General Questions and Problems from the Audience
Puzzler:
   Have the computer record the current time.    Bonus:   Be able to record to the millisecond the time when you press a certain key.

7:00-8:00 pm

One Hour AppTurn a series of timed meteor sightings from the Leonids Meteor Shower in to a chart that shows the rate of meteors per hour as a function of time.    See chart below:    The techniques used are: scatter charts, secondary y-axis, lookups, OFFSET, linear fits, AVERAGE

8:00-8:10 pm

(Break) 
8:10-9:00 pm To be decided:   Perhaps a continuation of the Leonid example using the Poisson's distribution to test whether the 600/hr peaks are statistical significant.  

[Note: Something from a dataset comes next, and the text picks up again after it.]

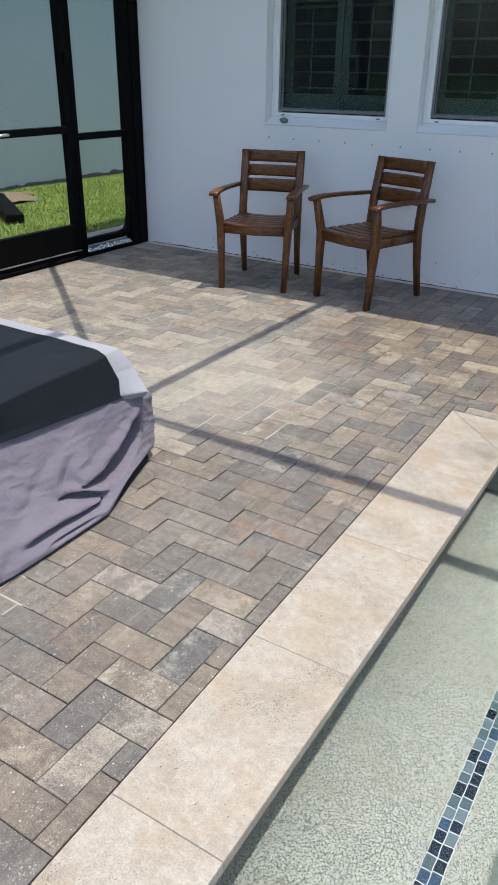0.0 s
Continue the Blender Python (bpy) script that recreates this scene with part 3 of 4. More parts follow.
ys = [0.0, -0.60, -1.185, -1.765, -2.345, LY]
for a, b in zip(ys, ys[1:]):
    top = [(CW, -CW), (0, 0)] if a == 0.0 else [(CW, a), (west(a), a)]
    bot = [(west(LY), LY), (CW, LY + CW)] if b == LY else [(west(b), b), (CW, b)]
    part("coping_stone", stone_slab(top + bot), M_TRAV, coping)
xs_n = [0.0, 0.625, 1.205, 1.785, 2.365, LX]
for a, b in zip(xs_n, xs_n[1:]):
    left = [(0, 0), (CW, -CW)] if a == 0.0 else [(a, 0), (a, -CW)]
    right = [(LX - CW, -CW), (LX, 0)] if b == LX else [(b, -CW), (b, 0)]
    part("coping_stone", stone_slab(left + right), M_TRAV, coping)
    lo = [(west(LY), LY), (CW, LY + CW)] if a == 0.0 else [(a, LY), (a, LY + CW)]
    hi = [(LX - CW, LY + CW), (LX, LY)] if b == LX else [(b, LY + CW), (b, LY)]
    part("coping_stone", stone_slab((lo + hi)[::-1]), M_TRAV, coping)
for a, b in ((-CW, -1.0), (-1.0, -2.0), (-2.0, LY + CW)):
    part("coping_stone", stone_slab([(LX - CW, a), (LX - CW, b), (LX, LY if b == LY + CW else b), (LX, 0 if a == -CW else a)]), M_TRAV, coping)

# ---- chairs ----


def build_chair():
    c = thing("patio_armchair", "brown-stained slatted wooden patio armchair against the wall", "armchair", group="pair of patio armchairs")
    for s in (-1, 1):
        bm = sweep(bmesh.new(), [(s * 0.220, -0.264, 0), (s * 0.227, -0.252, 0.24), (s * 0.234, -0.240, 0.43), (s * 0.244, -0.258, 0.53), (s * 0.252, -0.278, 0.626)],
                   [(0.038, 0.040), (0.044, 0.046), (0.052, 0.054), (0.046, 0.048), (0.042, 0.042)], (0, 1, 0), 8, 7.0)
        part("leg", bm, M_WOOD, c, "", True)
        bm = sweep(bmesh.new(), [(s * 0.203, 0.278, 0), (s * 0.203, 0.238, 0.22), (s * 0.203, 0.212, 0.42), (s * 0.201, 0.229, 0.6), (s * 0.199, 0.278, 0.862)],
                   [(0.034, 0.036), (0.042, 0.044), (0.050, 0.050), (0.054, 0.040), (0.056, 0.026)], (0, 1, 0), 8, 7.0)
        part("leg", bm, M_WOOD, c, "", True)
        bm = sweep(bmesh.new(), [(s * 0.240, 0.285, 0.628), (s * 0.246, 0.15, 0.634), (s * 0.254, -0.05, 0.641), (s * 0.258, -0.20, 0.642), (s * 0.260, -0.285, 0.637), (s * 0.260, -0.322, 0.630)],
                   [(0.044, 0.024), (0.046, 0.024), (0.054, 0.024), (0.060, 0.025), (0.062, 0.025), (0.060, 0.022)], (0, 0, 1), 8, 7.0)
        part("armrest", bm, M_WOOD, c, "", True)
        part("side_rail", sweep(bmesh.new(), [(s * 0.222, -0.235, 0.408), (s * 0.204, 0.20, 0.400)], (0.022, 0.055), (0, 0, 1), 8, 7.0), M_WOOD, c, "", True)
    for z0, z1 in ((0.588, 0.676), (0.692, 0.768), (0.784, 0.862)):
        bm = bmesh.new()
        pts, mid = [], (z0 + z1) / 2
        y = 0.231 + (mid - 0.6) * 0.185
        for k in range(9):
            x = -0.176 + 0.352 * k / 8
            pts.append((x, y + 0.008 * (1 - (x / 0.176) ** 2), mid))
        sweep(bm, pts, (z1 - z0, 0.019), (0, 1, 0.0), 8, 8.0)
        part("backrest_slat", bm, M_WOOD_SLAT, c, "", True)
    for k, y in enumerate((-0.228, -0.152, -0.076, 0.0, 0.076, 0.150)):
        half = 0.225 - 0.005 * k
        bm = sweep(bmesh.new(), [(-half, y, 0.440), (-half * 0.5, y, 0.431), (0, y, 0.428), (half * 0.5, y, 0.431), (half, y, 0.440)], (0.066, 0.016), (0, 0, 1))
        part("seat_slat", bm, M_WOOD_SLAT, c, "", True)
    part("front_rail", sweep(bmesh.new(), [(-0.222, -0.244, 0.404), (0, -0.250, 0.398), (0.222, -0.244, 0.404)], (0.022, 0.060), (0, 0, 1)), M_WOOD_SLAT, c, "", True)
    part("back_rail", sweep(bmesh.new(), [(-0.20, 0.205, 0.40), (0.20, 0.205, 0.40)], (0.022, 0.055), (0, 0, 1)), M_WOOD, c, "", True)
    return c


chair = build_chair()
chair.matrix_basis = pose(-1.760, -0.605, 0, 0, 0, 17.5)
copy_thing(chair, pose(-0.960, -0.535, 0, 0, 0, -16.5))

# ---- covered grill ----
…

On November 18, 2001, the Leonid Meteor Shower was visible from cloudless skies in Texas.   I used a video camera as an audio recorder to capture the meteor sightings..   By recording with the clock visible, it was possible to record to the precise second when a meteor was spotted.    From midnight to 6am, my son Ryan (8 years old) and I spotted 702 meteors.   From 3:20 am to 5:00am we saw 550 of them, sometimes in bursts of 1 per second.

The first problem is to find an efficient way to take each of the events heard on the tape and record the time.   The time is visible in the view finder, but it is extremely inefficient to pause the tape, read the time in the viewfinder, type in in, and continue the tape.   Instead, I found a way to press a key each time I heard a sighting, and have Excel record the elapse time from the start of the tape.    With an occasional check with the actual time on the tape recorder, I was able to capture the time of each meteor with one continuous playback of the tape.

The second problem is to take the times of the sightings and convert them into a graph that shows meteor rates per hour on a minute by minute basis.